*RAW DATA:*

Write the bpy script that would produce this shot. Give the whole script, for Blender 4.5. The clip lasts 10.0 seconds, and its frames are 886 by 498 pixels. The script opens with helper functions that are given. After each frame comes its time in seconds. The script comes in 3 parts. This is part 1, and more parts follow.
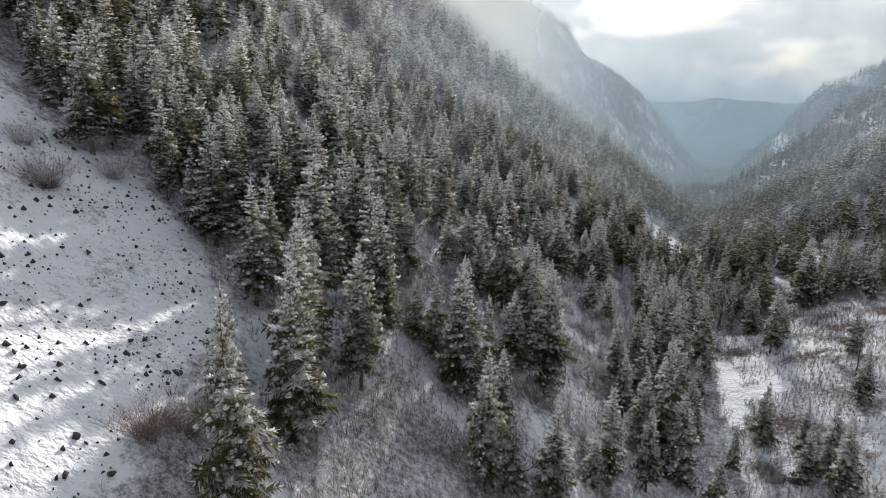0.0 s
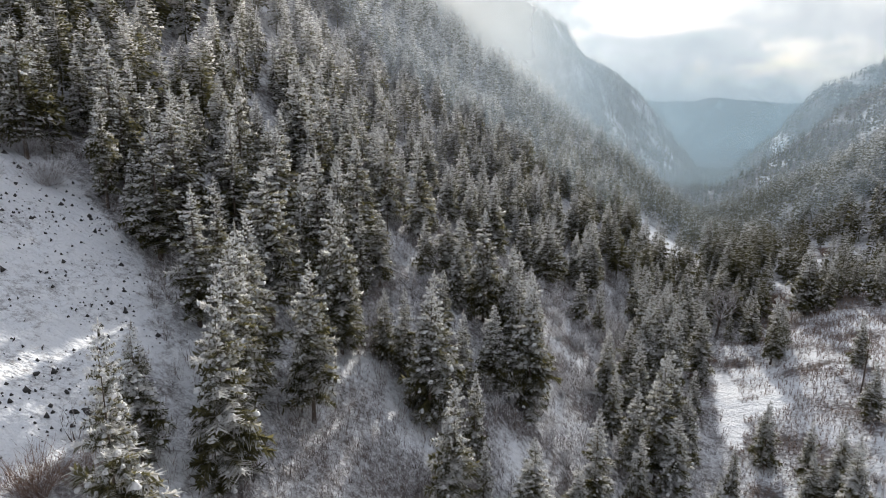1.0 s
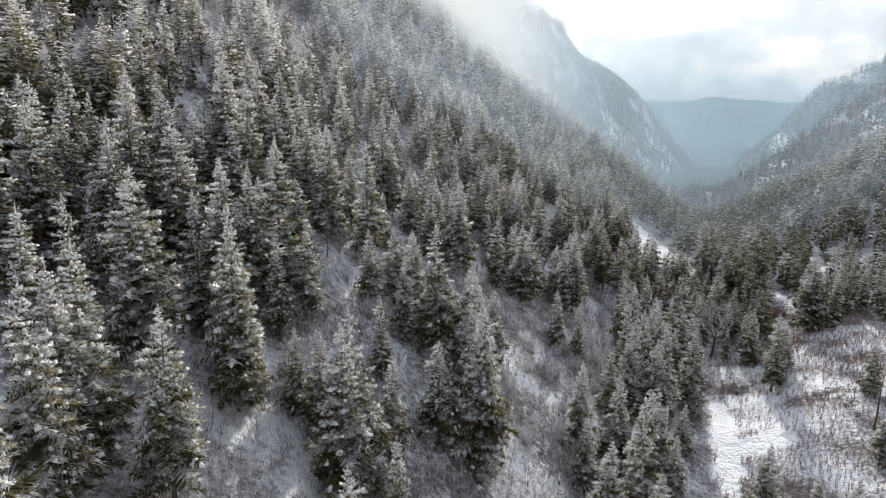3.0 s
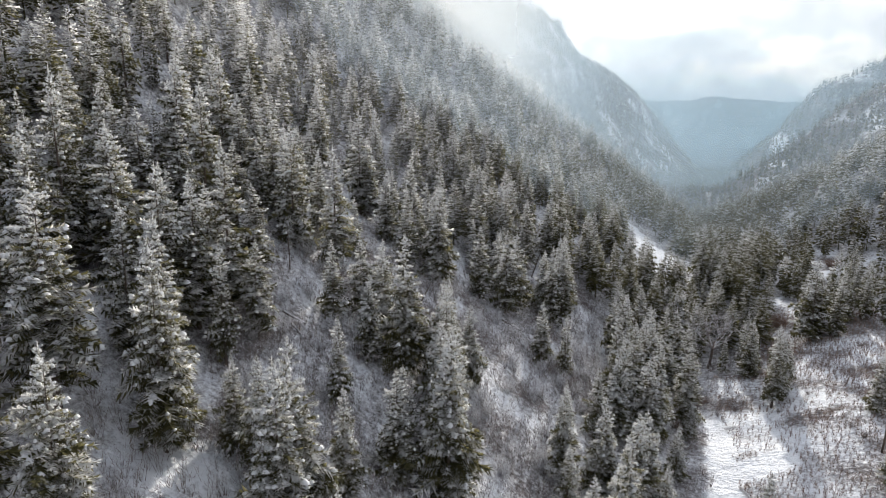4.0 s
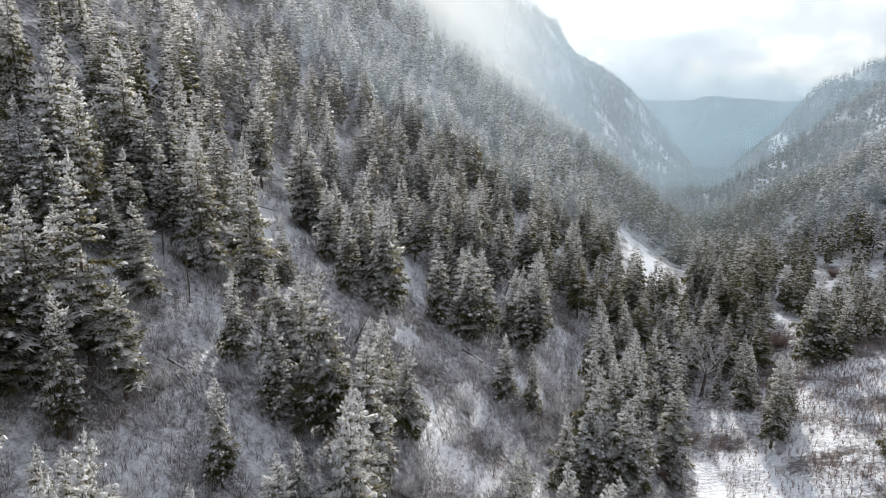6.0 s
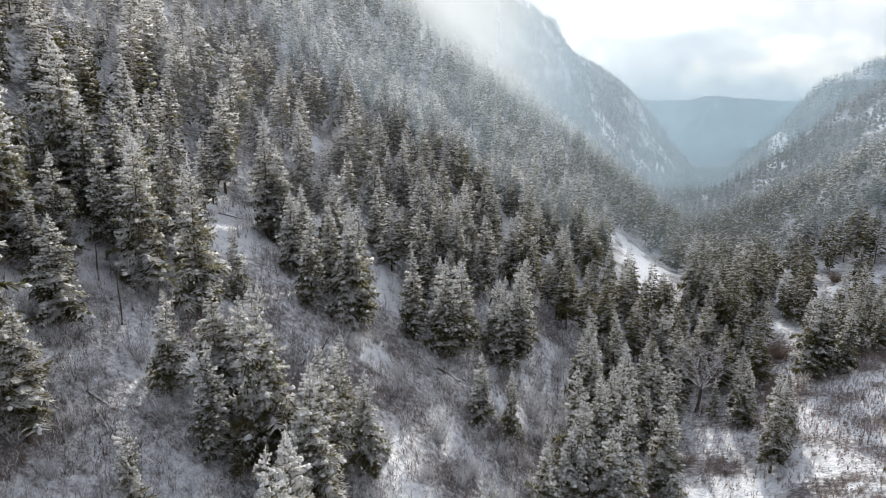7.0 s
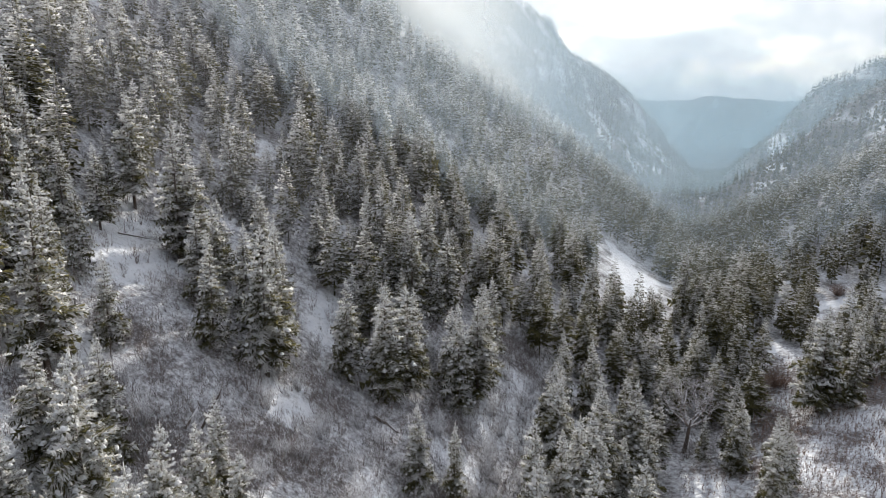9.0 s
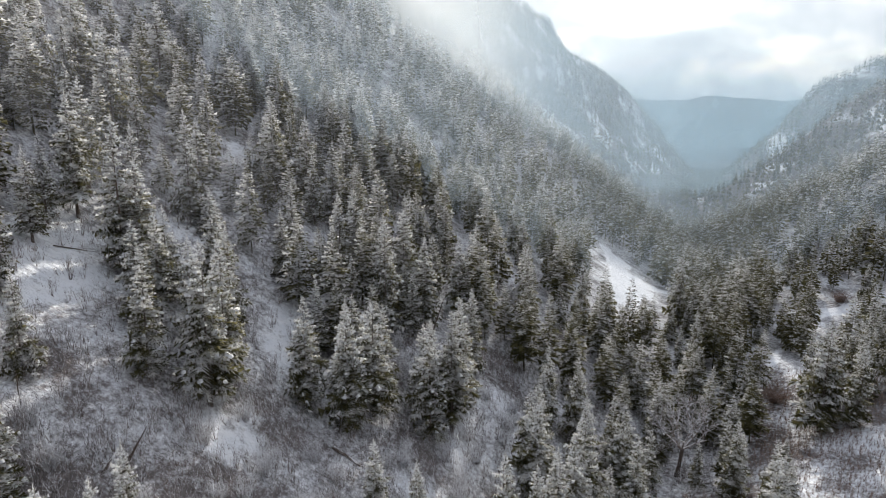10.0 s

*AIM OF THE TASK:*
Except for the pictures, print the data above exactly.

*REPLY TO THE EXERCISE:*
Write the bpy script that would produce this shot. Give the whole script, for Blender 4.5. The clip lasts 10.0 seconds, and its frames are 886 by 498 pixels. The script opens with helper functions that are given. After each frame comes its time in seconds. The script comes in 3 parts. This is part 1, and more parts follow.
0.0 s
1.0 s
3.0 s
4.0 s
6.0 s
7.0 s
9.0 s
10.0 s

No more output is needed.